I want to be precise here, because precision is what separates us from press release journalism. Wolford formally invalidated Hawaii’s law, not New Jersey’s. But when the Supreme Court holds that laws prohibiting carry on private property without affirmative owner consent violate the Second Amendment, and then cites New Jersey’s statute by section number as an example of that exact scheme, the writing is on the wall. The Third Circuit would have to ignore a direct instruction to uphold it.
More from USA Carry:
The rest of Chapter 131 is where the real fight remains. New Jersey makes it a third degree crime, carrying up to five years in prison, to carry in 25 categories of locations, including libraries, museums, bars and restaurants that serve alcohol, and entertainment venues. It also bans carrying a functional handgun in any vehicle. Wolford did not rule on those location-specific bans directly. But the brief argues the Court’s reasoning cuts straight through them.
The plaintiffs point to the Wolford majority’s hypothetical of a young woman with a carry permit going about an ordinary day, who by the end of it “could be a criminal at least six times over.” The brief walks through the New Jersey version: a morning trip to the library, lunch at a restaurant that serves alcohol, and the drive in between would each expose a permit holder to felony charges and years in prison. That, the plaintiffs argue, is exactly the kind of scheme the Court said “severely hampers” the right Bruen recognized.
Then there’s the history problem. Both June decisions tightened the screws on what counts as a valid historical analogue under Bruen. Wolford held that an analogue must be “widespread, well-known, and widely accepted,” and that outlier laws from a few locales prove nothing. It also rejected Hawaii’s reliance on a Reconstruction-era Black Code, calling the argument that a racist statute illuminates the original understanding of the right one that “cannot be taken seriously.” New Jersey leaned on Louisiana and Texas Black Codes in this very case.
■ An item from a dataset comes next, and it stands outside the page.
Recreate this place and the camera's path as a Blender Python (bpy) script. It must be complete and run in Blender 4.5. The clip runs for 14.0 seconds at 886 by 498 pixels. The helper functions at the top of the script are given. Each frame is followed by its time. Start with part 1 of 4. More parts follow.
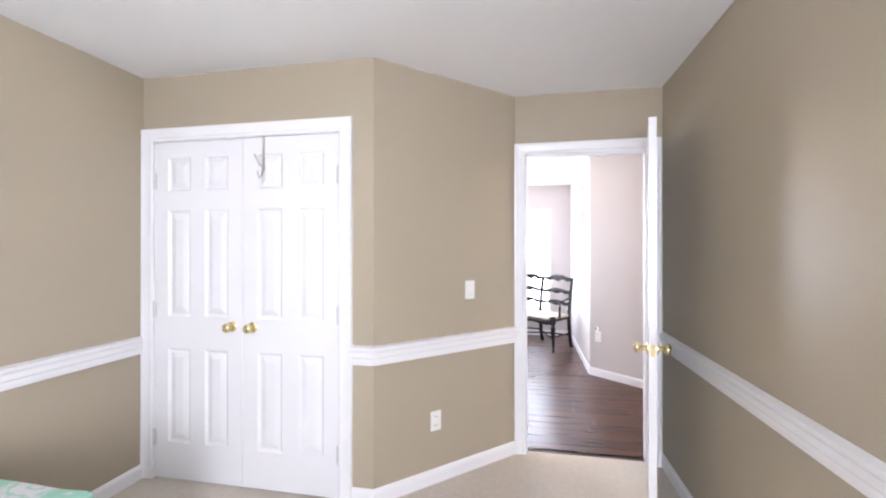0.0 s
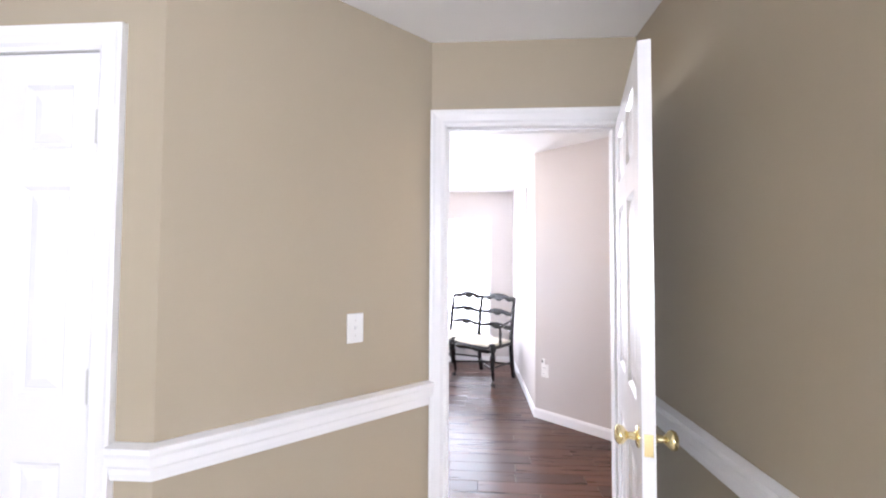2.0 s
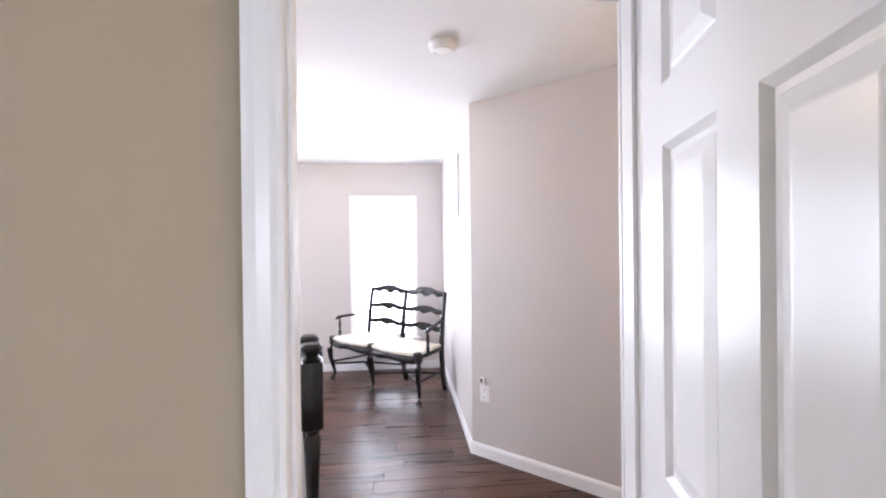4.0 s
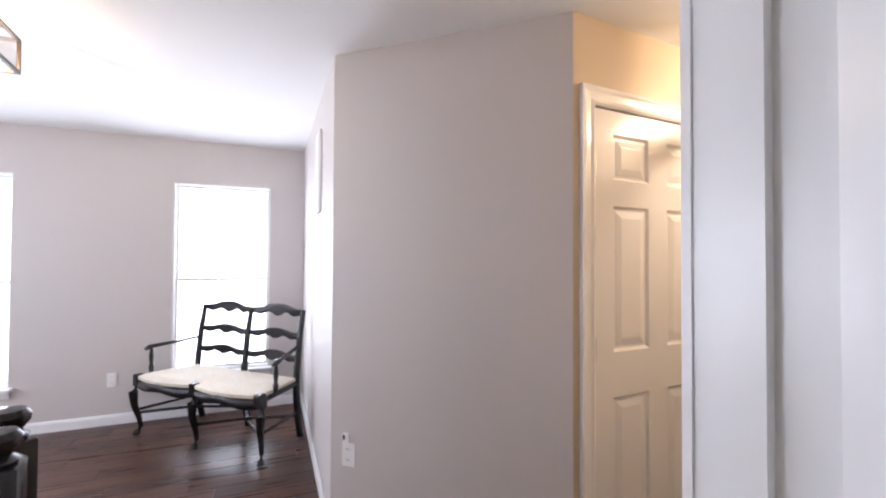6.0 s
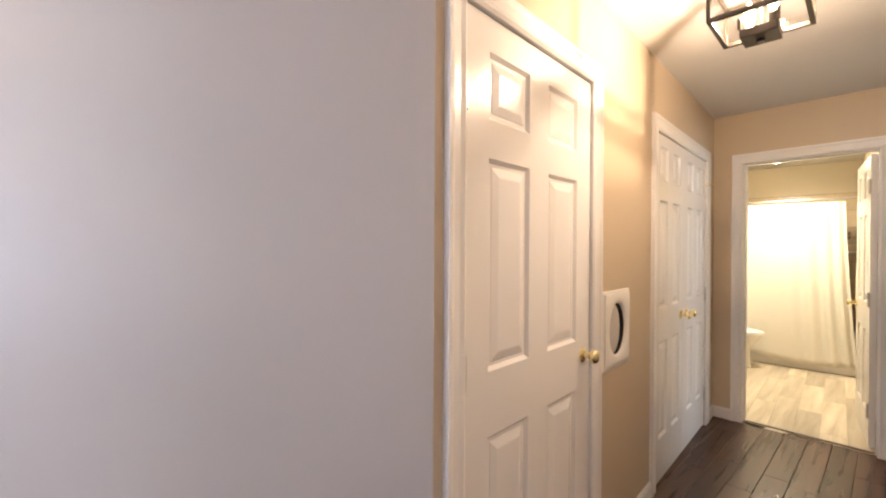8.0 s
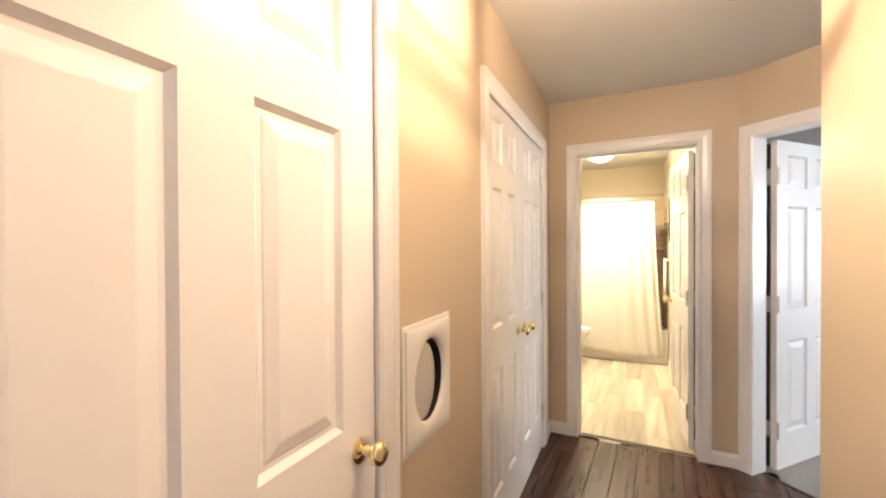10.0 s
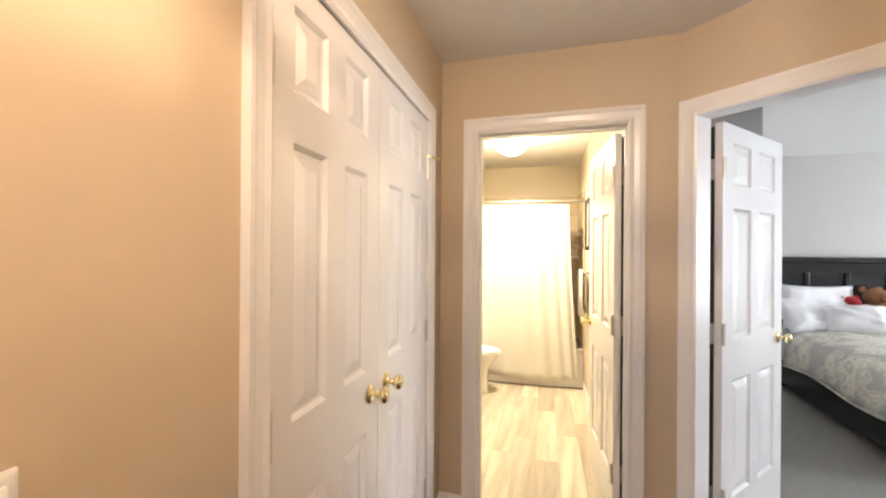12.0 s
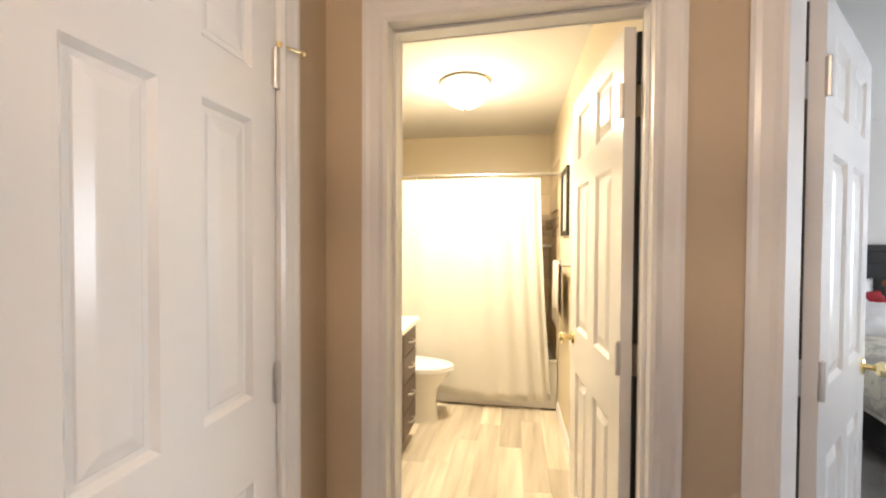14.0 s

Hemani, decided a week earlier, unanimously held that the federal ban on gun possession by drug users was unconstitutional as applied to a man whose marijuana use never rendered him dangerous or incapacitated. The Koons brief uses Hemani to dismantle the vacated panel decision’s alcohol-venue reasoning. The panel had pointed to Founding-era laws about drunks and taverns. Hemani read those same laws narrowly, as reaching only people whose drinking left them practically incapacitated. A law that disarms every sober permit holder who walks into an Olive Garden, as the brief puts it, sweeps in exactly the people history never touched.
Some quick procedural context. A three-judge panel upheld most of the sensitive places list 2-1 in September 2025. The full Third Circuit vacated that decision in December, granted en banc review, and heard argument on February 11, 2026. The court has been sitting on the case since, and the widespread assumption among court watchers was that it was waiting for Wolford and Hemani before writing. Those decisions are now in, both sides have filed their supplemental briefs, and the case is ripe for decision.
One housekeeping note: the case is still widely known as Koons v. Platkin, but Matthew Platkin left office in January. Jennifer Davenport is now New Jersey’s Attorney General, confirmed unanimously in February, and her office inherits the defense of Chapter 131.
The plaintiffs are asking the en banc court to affirm the district court’s preliminary injunction in full. Given a reshaped Third Circuit with a Republican-appointed majority and two Supreme Court decisions that read like a roadmap for striking this law down, New Jersey’s post-Bruen experiment in legislating around a constitutional right is on borrowed time.
I’ll be tracking this case and will report on the en banc decision when it comes down.